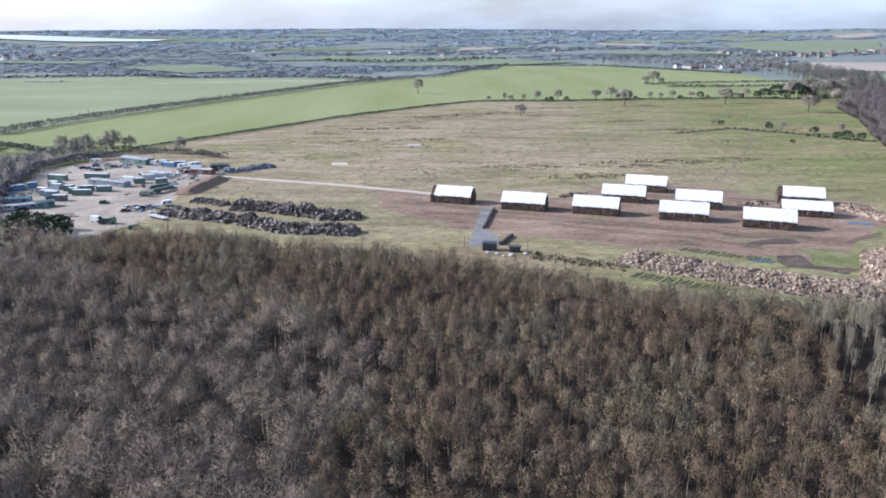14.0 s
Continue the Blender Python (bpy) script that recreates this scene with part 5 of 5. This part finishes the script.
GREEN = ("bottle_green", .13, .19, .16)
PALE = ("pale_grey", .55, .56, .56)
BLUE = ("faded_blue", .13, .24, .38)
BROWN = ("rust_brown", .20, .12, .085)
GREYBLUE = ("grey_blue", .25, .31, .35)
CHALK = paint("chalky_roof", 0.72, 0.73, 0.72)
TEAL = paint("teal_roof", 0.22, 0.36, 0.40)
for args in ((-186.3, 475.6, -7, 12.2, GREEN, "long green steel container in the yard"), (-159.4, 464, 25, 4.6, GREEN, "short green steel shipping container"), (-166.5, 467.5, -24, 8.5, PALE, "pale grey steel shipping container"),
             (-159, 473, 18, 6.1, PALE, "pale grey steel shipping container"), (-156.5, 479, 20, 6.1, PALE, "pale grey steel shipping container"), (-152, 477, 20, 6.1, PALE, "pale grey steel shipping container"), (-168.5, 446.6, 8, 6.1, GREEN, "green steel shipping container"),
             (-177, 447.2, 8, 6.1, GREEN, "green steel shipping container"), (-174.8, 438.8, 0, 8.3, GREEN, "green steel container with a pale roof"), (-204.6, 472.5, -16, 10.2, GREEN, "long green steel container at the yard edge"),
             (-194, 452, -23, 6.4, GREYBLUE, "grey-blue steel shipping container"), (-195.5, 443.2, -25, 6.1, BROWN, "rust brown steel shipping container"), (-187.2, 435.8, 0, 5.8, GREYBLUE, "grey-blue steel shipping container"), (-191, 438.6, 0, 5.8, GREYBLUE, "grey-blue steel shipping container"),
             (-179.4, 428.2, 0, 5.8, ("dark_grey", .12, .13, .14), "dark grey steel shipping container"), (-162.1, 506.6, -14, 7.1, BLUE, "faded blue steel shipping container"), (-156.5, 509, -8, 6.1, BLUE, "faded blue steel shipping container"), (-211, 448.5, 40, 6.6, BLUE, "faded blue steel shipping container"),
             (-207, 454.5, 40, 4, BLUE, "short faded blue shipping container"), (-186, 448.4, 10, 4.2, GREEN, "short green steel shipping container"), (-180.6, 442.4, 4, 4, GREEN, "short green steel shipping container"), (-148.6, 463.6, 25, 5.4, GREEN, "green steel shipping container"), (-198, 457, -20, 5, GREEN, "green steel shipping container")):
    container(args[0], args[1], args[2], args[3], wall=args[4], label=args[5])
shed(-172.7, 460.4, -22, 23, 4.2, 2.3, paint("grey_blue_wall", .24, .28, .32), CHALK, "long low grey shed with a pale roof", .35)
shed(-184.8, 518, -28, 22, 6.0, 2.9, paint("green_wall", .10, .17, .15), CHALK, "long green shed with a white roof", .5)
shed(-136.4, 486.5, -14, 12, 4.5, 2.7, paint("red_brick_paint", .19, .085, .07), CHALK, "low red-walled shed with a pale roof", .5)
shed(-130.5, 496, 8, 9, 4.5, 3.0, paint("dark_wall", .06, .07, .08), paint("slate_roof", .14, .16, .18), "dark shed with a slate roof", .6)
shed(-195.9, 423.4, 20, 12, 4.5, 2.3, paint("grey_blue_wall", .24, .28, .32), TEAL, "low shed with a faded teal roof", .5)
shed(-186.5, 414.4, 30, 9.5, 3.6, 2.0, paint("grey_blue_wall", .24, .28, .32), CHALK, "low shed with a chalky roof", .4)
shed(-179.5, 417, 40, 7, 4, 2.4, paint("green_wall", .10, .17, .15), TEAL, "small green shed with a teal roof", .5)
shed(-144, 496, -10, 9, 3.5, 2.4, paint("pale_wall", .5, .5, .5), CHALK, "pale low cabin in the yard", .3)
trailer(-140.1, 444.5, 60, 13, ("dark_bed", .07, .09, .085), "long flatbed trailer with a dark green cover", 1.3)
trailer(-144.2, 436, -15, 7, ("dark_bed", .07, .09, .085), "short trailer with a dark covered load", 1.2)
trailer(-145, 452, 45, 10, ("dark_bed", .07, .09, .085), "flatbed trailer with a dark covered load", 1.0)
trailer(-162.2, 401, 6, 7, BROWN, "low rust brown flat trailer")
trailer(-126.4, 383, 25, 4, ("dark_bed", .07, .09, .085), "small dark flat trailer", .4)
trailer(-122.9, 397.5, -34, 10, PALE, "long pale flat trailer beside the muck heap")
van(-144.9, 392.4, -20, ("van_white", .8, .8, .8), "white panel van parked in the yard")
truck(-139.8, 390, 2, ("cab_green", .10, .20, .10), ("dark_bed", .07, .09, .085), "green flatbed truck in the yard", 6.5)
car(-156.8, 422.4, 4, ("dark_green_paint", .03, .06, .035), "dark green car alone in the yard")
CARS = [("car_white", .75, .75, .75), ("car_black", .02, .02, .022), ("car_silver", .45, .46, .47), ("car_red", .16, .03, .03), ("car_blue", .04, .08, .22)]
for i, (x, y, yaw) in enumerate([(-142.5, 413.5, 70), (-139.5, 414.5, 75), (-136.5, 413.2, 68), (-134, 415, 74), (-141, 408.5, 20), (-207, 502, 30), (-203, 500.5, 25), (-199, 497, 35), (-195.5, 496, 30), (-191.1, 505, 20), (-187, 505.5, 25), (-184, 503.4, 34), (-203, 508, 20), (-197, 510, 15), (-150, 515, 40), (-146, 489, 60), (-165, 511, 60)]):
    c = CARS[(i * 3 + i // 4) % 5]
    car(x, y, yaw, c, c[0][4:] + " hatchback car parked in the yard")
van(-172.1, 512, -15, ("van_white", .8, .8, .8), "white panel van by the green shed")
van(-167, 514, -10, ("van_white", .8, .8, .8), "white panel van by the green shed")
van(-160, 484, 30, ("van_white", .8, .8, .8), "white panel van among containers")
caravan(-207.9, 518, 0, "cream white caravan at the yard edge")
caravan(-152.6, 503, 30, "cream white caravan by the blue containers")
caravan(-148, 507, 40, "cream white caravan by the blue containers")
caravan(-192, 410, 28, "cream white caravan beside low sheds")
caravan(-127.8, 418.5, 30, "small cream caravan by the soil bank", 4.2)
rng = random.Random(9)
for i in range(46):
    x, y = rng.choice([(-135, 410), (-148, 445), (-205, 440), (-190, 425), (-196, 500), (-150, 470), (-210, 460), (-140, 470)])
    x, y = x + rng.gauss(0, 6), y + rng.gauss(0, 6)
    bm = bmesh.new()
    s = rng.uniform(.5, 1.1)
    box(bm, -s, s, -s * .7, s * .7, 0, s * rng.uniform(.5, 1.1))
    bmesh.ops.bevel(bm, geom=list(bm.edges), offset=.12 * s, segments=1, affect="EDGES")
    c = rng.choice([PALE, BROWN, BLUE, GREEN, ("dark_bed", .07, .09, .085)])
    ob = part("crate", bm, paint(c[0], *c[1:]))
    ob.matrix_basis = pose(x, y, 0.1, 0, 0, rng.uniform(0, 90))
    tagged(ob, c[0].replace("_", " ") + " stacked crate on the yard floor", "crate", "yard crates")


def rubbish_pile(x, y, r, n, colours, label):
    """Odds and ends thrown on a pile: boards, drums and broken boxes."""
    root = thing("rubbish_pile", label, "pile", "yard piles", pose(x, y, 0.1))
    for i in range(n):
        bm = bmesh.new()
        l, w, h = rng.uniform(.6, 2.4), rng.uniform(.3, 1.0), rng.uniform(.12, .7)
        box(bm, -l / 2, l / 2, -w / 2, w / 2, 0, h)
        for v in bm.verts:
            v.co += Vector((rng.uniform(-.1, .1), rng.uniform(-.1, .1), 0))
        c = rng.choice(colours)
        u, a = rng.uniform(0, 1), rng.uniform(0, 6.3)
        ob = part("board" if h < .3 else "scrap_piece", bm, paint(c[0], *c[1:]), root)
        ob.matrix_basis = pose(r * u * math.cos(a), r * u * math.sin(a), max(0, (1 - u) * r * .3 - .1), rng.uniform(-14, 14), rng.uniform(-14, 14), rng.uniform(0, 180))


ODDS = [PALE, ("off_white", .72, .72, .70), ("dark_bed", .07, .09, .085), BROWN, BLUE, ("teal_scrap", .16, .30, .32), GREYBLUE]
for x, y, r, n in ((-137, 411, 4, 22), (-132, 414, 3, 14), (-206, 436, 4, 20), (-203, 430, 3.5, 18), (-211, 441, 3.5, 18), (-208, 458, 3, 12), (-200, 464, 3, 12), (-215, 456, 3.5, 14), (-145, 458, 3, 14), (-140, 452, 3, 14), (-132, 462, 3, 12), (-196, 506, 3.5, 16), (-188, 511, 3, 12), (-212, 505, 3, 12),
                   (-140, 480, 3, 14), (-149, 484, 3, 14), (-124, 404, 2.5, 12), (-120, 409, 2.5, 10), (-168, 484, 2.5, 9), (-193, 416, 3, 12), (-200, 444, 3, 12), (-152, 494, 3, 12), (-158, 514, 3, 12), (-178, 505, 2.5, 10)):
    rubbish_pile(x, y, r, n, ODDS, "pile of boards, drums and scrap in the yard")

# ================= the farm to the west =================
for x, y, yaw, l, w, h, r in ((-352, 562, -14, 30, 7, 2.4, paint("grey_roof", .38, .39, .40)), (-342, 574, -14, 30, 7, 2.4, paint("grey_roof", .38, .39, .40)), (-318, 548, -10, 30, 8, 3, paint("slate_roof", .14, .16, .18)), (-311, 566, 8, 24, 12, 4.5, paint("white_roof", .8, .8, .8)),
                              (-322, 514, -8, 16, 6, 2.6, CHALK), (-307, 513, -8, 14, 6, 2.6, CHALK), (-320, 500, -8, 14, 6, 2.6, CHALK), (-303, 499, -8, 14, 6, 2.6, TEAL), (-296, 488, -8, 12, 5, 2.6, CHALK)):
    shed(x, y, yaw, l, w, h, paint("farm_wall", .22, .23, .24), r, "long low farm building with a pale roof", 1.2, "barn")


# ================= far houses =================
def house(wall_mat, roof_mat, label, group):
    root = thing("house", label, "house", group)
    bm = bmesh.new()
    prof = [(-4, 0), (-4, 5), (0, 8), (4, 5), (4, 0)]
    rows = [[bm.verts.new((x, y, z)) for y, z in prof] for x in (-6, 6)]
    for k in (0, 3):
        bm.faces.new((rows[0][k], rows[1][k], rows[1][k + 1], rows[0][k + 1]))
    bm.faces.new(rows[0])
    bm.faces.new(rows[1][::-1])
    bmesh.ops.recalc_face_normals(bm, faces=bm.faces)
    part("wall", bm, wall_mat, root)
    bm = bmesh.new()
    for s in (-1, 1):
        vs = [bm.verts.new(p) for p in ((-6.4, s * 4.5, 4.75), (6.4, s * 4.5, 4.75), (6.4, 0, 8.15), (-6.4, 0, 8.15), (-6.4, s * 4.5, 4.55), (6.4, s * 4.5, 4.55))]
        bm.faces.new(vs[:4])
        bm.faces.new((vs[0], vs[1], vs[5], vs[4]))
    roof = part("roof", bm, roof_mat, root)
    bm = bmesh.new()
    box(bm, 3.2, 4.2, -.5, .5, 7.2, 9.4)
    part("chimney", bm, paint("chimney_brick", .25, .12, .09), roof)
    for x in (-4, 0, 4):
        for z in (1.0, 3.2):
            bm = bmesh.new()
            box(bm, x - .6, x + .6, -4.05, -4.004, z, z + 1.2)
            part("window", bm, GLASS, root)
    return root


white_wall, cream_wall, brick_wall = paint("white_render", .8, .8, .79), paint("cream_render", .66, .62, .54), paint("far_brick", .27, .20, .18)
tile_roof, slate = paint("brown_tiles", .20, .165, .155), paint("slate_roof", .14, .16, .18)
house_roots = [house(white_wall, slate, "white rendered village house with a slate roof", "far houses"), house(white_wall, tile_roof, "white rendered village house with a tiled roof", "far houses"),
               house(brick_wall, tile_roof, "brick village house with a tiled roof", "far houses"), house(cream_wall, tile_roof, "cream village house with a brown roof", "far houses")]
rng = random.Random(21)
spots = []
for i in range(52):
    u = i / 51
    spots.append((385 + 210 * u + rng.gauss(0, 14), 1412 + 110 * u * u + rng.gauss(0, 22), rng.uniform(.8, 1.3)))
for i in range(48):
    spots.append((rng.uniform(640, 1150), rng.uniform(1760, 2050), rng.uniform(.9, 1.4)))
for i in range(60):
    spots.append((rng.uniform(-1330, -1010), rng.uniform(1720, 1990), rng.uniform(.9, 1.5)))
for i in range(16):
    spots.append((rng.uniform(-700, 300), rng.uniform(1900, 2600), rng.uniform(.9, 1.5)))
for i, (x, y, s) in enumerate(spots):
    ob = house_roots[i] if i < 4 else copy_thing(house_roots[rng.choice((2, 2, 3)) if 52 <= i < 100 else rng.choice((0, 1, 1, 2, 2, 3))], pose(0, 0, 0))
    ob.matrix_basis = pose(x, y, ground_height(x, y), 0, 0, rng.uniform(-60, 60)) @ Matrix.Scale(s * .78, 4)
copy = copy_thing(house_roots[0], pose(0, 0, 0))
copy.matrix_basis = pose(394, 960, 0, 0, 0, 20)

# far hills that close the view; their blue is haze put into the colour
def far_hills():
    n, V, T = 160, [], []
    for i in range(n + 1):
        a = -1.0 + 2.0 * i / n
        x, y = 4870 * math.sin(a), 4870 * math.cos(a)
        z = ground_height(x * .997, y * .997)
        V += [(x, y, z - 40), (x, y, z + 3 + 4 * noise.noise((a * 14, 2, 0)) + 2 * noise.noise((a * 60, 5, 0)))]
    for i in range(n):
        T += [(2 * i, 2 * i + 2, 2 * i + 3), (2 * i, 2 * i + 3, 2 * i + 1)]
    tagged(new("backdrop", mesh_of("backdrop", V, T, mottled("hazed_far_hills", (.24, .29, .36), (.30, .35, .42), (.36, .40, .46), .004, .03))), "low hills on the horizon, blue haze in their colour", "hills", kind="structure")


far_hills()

####

== Required task ==
Count every line above that holds the word "part", and state the number and nothing more.

== Expected answer ==
7